The exercise. Copy out each line of the data holding "Blender".

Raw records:
>> start

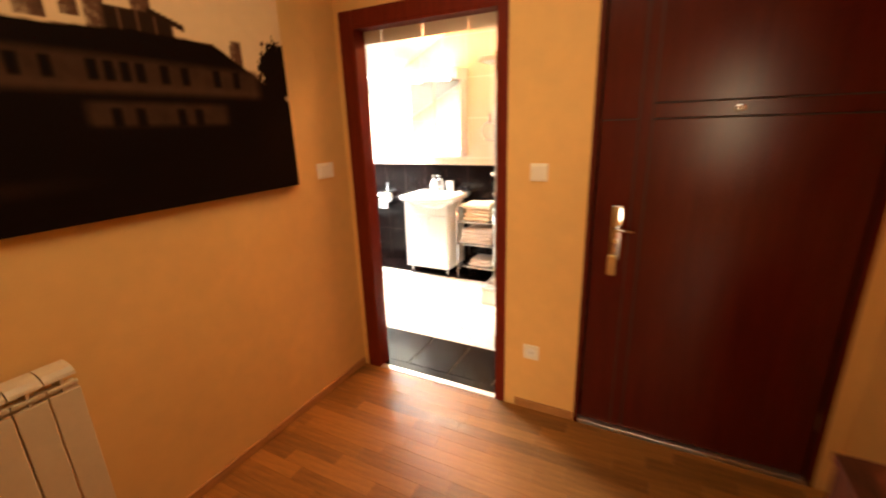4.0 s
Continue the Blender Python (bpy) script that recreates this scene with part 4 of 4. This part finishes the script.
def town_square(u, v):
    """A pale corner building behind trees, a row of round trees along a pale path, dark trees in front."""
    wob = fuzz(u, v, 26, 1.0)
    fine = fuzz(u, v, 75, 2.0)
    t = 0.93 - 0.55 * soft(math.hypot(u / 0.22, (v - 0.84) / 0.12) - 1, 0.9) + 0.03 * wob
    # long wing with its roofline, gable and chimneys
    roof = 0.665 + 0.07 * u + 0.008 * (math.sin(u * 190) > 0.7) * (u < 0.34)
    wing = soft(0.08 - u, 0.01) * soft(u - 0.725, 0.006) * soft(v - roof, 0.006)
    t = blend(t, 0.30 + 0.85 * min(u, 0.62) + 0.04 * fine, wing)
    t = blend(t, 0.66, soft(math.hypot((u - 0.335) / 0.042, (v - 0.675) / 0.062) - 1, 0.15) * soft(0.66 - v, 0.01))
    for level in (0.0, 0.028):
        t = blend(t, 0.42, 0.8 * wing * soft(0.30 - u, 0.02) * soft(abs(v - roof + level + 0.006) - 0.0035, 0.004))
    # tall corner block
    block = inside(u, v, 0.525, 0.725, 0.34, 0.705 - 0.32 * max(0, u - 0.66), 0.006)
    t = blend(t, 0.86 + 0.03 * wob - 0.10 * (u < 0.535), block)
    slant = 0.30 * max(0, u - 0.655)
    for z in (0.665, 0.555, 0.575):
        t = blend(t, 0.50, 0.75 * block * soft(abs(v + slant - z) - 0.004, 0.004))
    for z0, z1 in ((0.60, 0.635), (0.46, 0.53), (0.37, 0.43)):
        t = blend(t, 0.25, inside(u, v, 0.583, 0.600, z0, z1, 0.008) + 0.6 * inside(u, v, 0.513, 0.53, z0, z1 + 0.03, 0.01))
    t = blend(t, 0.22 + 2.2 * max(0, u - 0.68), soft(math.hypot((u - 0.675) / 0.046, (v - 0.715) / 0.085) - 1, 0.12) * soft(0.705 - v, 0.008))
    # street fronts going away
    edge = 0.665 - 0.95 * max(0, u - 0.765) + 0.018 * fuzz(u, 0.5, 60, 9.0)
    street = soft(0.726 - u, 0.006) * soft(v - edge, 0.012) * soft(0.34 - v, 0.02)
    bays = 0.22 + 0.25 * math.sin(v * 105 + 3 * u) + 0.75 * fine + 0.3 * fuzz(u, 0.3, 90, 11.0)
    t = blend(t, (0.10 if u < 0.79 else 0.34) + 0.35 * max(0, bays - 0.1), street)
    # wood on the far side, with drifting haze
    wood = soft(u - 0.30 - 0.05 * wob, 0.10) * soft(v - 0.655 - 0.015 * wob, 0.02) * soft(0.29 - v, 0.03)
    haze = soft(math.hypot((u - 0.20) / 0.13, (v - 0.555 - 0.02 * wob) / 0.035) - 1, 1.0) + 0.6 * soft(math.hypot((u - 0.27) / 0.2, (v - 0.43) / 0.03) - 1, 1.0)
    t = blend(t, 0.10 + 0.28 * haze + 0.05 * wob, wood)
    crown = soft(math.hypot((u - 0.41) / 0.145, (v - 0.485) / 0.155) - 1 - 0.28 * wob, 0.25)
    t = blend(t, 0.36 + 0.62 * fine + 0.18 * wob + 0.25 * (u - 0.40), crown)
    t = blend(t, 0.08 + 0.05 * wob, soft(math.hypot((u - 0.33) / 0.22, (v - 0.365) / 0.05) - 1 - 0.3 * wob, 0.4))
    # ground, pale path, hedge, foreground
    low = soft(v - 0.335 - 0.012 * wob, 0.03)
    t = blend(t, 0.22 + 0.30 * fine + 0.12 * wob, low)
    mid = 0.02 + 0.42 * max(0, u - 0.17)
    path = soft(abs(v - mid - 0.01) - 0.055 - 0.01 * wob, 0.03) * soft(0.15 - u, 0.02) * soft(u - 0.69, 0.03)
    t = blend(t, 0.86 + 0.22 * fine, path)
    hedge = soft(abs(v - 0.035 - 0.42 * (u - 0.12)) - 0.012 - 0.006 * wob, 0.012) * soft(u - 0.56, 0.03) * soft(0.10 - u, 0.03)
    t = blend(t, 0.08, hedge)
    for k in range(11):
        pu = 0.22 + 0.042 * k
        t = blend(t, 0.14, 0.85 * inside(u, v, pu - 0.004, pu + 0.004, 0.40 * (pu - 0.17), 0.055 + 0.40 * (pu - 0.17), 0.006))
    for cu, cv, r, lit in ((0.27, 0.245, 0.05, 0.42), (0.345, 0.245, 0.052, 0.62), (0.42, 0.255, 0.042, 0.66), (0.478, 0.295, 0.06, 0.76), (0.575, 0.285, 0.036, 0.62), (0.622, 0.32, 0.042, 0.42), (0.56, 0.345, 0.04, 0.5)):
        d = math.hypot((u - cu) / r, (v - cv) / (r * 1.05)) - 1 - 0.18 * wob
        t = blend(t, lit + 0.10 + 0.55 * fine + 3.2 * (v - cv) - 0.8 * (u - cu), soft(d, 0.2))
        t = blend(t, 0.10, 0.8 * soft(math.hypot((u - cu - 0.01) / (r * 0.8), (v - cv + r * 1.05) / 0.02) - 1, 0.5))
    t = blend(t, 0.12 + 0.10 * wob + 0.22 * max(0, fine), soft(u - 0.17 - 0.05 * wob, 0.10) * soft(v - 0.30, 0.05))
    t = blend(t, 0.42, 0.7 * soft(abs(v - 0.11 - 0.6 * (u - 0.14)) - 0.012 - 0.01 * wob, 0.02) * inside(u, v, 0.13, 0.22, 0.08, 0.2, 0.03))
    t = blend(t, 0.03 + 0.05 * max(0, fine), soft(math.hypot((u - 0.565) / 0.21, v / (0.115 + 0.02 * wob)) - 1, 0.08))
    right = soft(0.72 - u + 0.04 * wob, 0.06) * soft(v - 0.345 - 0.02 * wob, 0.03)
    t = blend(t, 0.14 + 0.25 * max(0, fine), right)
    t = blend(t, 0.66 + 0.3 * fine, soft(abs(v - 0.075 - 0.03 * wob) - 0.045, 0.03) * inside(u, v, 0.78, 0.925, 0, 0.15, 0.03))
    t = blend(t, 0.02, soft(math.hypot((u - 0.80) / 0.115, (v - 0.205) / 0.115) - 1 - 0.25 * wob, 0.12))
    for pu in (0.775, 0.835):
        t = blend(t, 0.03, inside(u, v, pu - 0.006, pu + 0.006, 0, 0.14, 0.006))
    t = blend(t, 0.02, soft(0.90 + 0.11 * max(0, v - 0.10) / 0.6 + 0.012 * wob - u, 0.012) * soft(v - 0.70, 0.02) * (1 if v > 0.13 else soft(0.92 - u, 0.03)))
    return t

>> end
>> start

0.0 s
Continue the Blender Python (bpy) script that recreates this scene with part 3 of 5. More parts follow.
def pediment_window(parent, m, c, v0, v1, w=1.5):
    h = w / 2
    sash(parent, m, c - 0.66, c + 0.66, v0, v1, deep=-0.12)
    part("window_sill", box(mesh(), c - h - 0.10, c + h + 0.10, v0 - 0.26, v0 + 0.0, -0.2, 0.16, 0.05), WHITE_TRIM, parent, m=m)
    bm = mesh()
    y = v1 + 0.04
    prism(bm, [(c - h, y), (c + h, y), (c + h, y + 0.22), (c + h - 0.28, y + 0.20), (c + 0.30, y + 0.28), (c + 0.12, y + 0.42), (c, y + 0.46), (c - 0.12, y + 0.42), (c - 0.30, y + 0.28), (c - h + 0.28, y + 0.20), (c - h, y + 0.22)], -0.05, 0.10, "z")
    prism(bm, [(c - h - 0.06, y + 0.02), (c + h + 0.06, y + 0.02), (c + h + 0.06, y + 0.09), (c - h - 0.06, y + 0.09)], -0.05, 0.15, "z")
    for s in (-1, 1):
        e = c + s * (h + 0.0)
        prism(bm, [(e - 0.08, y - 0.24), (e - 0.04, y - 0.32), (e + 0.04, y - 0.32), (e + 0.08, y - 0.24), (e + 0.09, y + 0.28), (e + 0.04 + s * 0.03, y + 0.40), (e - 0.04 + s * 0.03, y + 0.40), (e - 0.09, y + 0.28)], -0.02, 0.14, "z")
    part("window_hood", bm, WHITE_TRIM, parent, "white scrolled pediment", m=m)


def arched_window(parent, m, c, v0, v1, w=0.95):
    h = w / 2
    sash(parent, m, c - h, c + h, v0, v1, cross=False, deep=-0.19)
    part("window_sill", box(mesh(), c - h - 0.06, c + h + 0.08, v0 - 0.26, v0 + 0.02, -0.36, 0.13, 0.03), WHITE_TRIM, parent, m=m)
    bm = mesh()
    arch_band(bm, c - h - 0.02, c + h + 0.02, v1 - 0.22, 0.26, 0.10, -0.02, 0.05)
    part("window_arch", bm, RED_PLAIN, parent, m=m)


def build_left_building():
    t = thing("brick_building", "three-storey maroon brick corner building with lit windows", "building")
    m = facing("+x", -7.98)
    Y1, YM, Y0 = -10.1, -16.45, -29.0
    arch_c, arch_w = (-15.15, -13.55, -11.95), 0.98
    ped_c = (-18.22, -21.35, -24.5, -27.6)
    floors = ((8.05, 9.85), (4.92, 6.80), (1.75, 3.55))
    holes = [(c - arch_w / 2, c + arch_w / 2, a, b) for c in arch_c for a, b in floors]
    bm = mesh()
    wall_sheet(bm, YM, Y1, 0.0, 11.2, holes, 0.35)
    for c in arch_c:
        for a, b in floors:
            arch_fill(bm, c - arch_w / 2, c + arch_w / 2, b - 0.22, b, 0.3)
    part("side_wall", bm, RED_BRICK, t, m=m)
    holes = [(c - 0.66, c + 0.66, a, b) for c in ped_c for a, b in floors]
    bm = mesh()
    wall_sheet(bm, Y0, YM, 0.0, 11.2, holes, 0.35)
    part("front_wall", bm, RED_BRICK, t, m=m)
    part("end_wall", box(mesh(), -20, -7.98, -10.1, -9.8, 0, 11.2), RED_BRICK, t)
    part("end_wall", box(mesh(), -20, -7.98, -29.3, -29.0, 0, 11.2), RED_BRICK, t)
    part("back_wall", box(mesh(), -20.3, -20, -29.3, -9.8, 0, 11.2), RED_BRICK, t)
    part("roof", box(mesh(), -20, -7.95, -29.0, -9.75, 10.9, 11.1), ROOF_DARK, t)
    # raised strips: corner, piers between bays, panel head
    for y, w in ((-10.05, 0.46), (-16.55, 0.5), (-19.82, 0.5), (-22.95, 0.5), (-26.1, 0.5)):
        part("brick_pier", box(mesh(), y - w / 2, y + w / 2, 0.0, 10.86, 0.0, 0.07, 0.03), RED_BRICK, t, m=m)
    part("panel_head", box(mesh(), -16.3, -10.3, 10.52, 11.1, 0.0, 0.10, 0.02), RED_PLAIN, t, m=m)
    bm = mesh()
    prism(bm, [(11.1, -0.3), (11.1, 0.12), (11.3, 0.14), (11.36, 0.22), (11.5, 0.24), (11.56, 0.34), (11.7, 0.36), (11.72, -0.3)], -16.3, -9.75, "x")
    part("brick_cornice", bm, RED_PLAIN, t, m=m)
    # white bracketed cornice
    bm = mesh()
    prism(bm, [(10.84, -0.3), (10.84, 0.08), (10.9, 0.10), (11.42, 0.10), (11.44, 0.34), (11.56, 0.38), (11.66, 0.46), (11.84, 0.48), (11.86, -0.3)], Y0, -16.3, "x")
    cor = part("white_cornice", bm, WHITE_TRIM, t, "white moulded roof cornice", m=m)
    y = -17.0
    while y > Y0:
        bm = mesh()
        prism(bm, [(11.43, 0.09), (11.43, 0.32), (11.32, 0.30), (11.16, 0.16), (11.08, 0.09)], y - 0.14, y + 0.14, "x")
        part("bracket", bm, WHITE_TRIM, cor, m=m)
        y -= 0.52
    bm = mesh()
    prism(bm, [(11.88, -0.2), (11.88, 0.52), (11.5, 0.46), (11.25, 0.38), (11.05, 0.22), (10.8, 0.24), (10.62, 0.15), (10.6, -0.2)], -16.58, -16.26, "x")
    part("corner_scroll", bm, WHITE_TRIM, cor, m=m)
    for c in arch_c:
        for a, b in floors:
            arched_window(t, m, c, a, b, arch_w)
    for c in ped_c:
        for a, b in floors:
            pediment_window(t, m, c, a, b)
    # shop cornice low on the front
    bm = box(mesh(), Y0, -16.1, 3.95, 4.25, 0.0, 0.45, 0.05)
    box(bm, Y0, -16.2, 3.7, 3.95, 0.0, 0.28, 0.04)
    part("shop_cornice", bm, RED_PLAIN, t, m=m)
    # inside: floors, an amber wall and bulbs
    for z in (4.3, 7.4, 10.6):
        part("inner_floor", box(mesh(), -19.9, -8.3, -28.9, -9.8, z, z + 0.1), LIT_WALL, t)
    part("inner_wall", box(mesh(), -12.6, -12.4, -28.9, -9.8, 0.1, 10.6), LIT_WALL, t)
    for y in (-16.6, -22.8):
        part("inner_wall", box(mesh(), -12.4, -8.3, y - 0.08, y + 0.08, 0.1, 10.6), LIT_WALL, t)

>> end

Exercise answer.
Continue the Blender Python (bpy) script that recreates this scene with part 4 of 4. This part finishes the script.
Continue the Blender Python (bpy) script that recreates this scene with part 3 of 5. More parts follow.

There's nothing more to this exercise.